Bitcoin liquidity on the OTC market has collapsed to an all-time low: whales have launched a massive buying spree.
The Bitcoin over-the-counter (OTC) trading market is experiencing a unique period. Analysis of on-chain data shows that liquidity for the leading cryptocurrency in this market segment has dropped to an absolute all-time low. The BTC balance on OTC platforms has been steadily declining since 2022, and we are now witnessing the lowest point. The key driver of this trend is aggressive coin accumulation by large investors, so-called "whales."
Typically, in previous market cycles, the OTC balance would begin to rise near the end of a bullish phase, when large holders took profits. However, the current cycle presents a radically different picture. The trend remains downward, indicating a fundamentally different supply and demand structure.
Scale of the Decline and Structural Changes
Over the past few years, the volume of Bitcoin on the OTC market has decreased by 400,000 coins — from 550,000 to approximately 150,000 BTC. This represents a massive withdrawal of supply from the over-the-counter market. The accumulation period by institutional and large private investors has noticeably lengthened, and the rate of price increase during the current bullish phase has been lower than in previous cycles. This points to a more "stretched" and cautious nature of the current rally.

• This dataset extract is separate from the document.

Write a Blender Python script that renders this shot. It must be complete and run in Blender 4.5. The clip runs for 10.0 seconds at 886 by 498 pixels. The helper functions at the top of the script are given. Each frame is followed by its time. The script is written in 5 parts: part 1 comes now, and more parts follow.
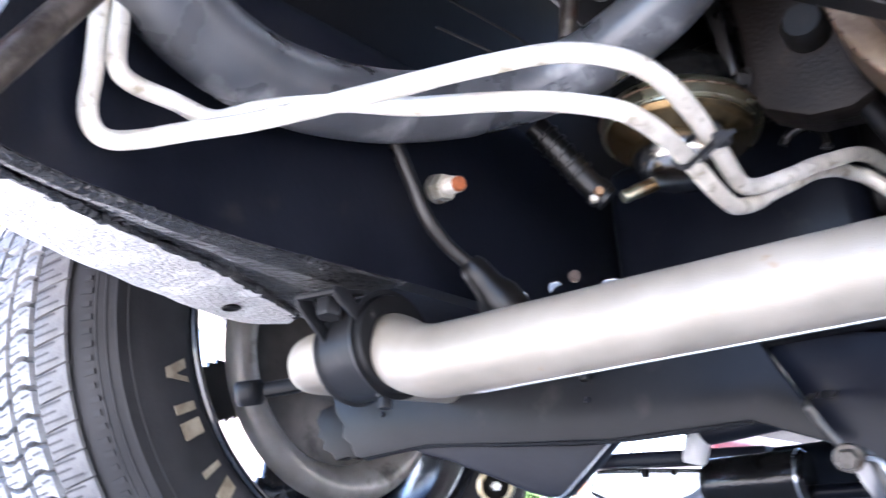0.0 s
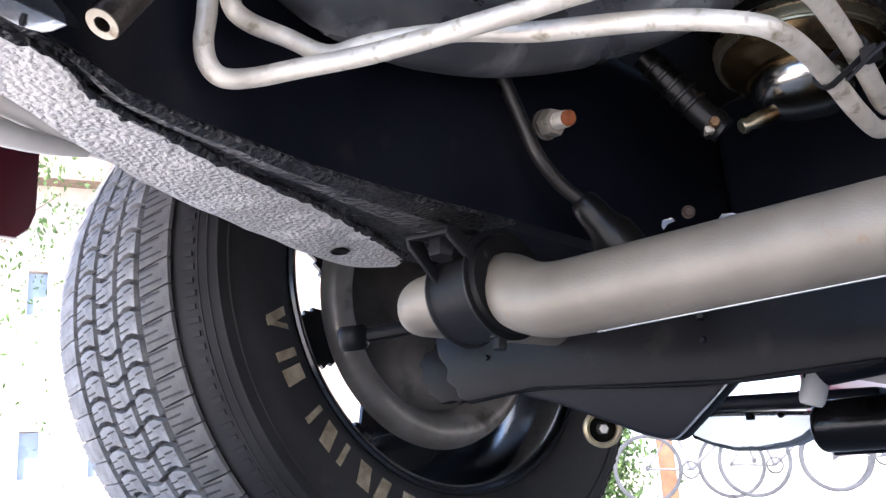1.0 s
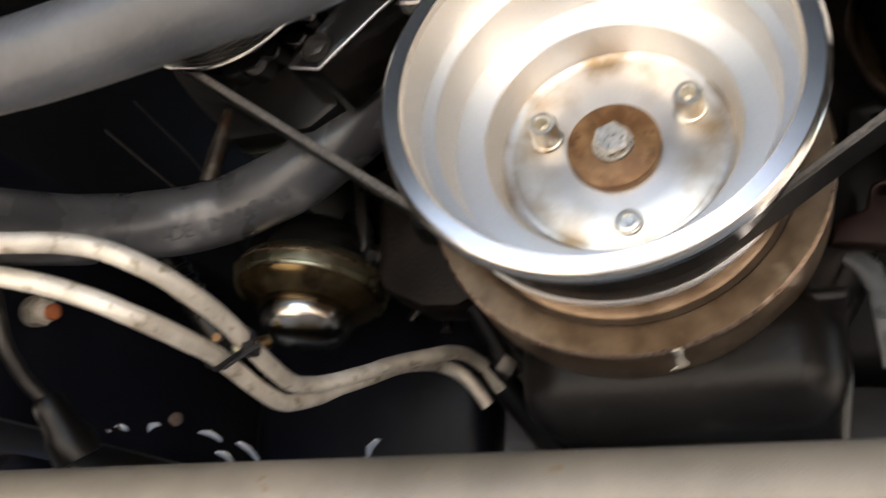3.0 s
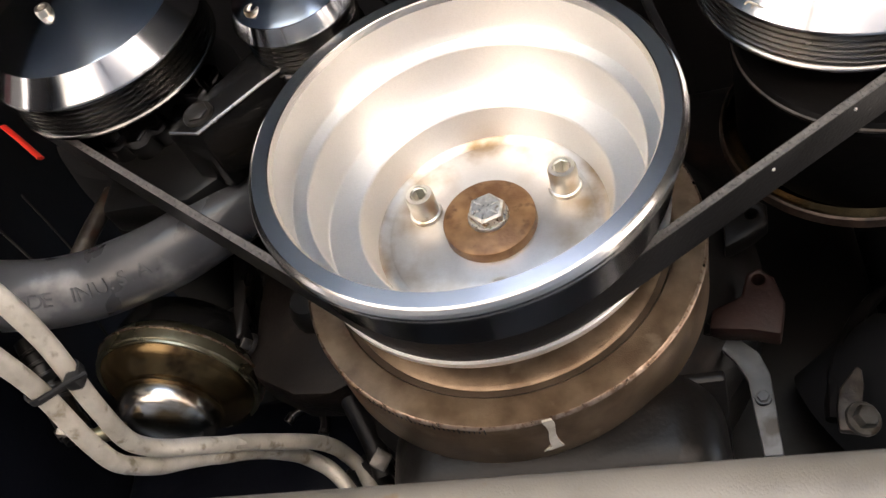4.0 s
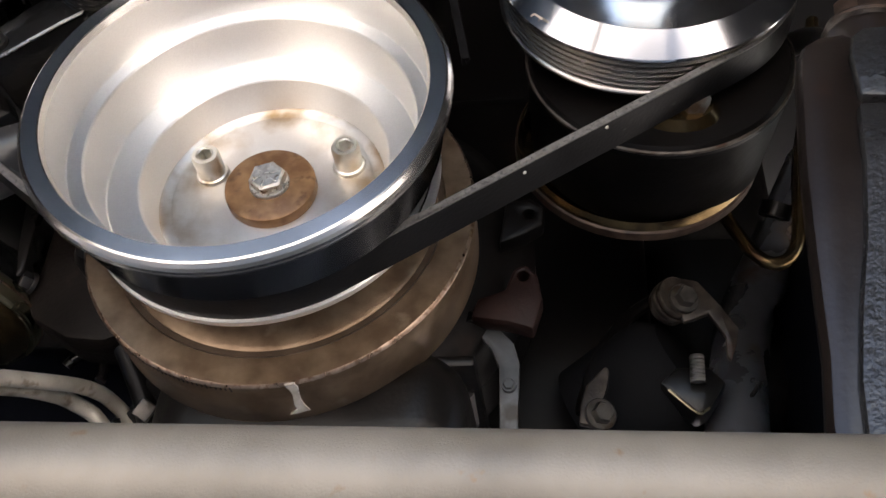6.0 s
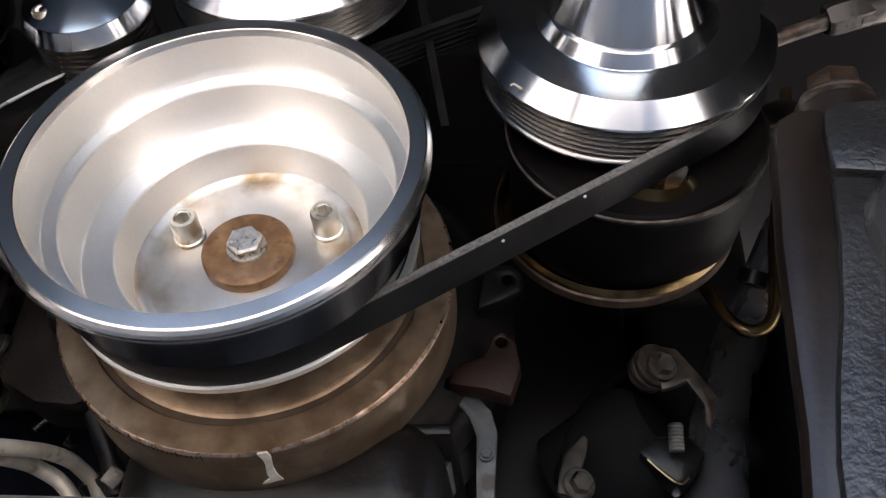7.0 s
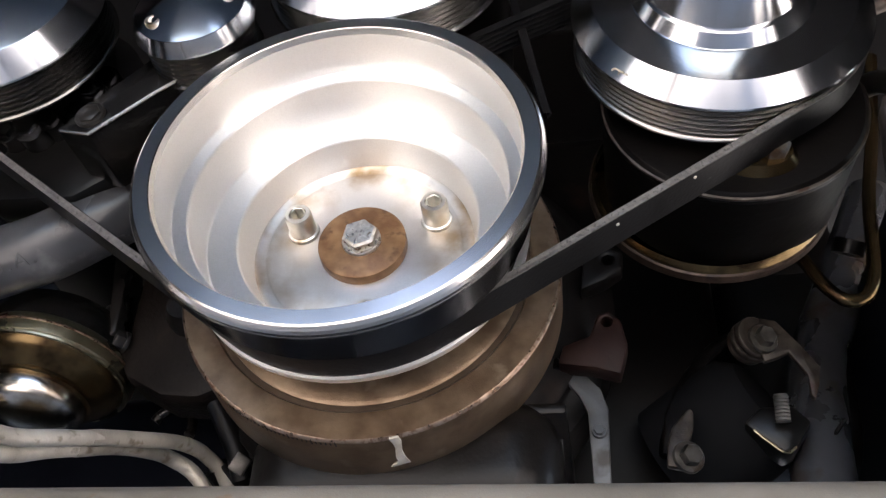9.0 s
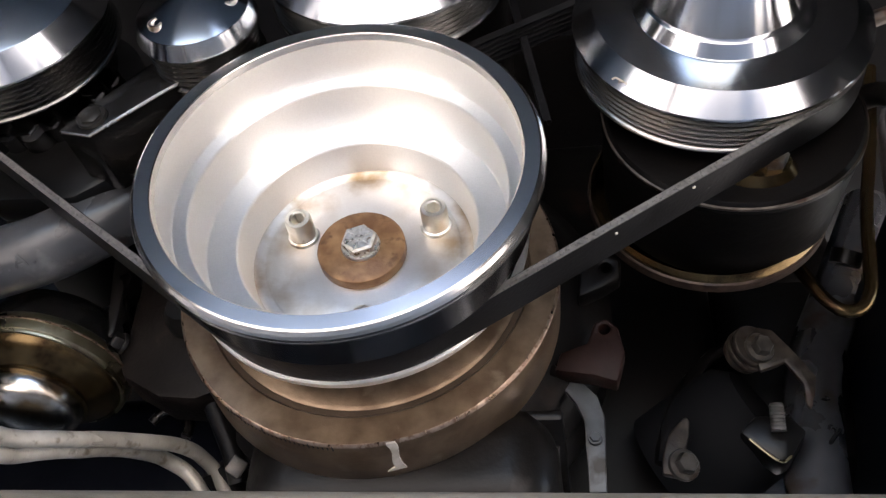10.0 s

My analysis confirms: the current OTC balance low indicates that accumulation is proceeding at an unprecedented pace. Liquidity in the market has nearly dried up, and a true bullish breakout will likely only begin after the whales complete their buying phase. Once growth starts, the OTC balance will begin to increase again — this is a classic signal of profit-taking by major players.
Signal from Stablecoins
Additional confirmation of the market's readiness for movement comes from the reserves of ERC-20 standard stablecoins on the Binance exchange. They currently stand at around $45.4 billion. After peaking above $50 billion in late 2025, this volume of free liquidity (capital ready for purchases) is gradually recovering and has been trading in a sideways range since April 2026.
The increase in stablecoin reserves suggests that potential purchasing power is accumulating on the exchange. However, the recovery pace is slow, without signs of urgency or a massive influx of funds from large investors. The two pictures complement each other: on the OTC market, BTC supply is being depleted due to whale buying, while on exchanges, "dry powder" in stablecoins is gradually building up.
My professional opinion: This market configuration — depletion of BTC liquidity on OTC and slow accumulation of stablecoins — is a classic scenario ahead of a powerful, albeit delayed, upward movement. The market is preparing for a breakout, but a confident surge will require more time and, possibly, an additional catalyst. Patience is the key asset in this phase of the cycle.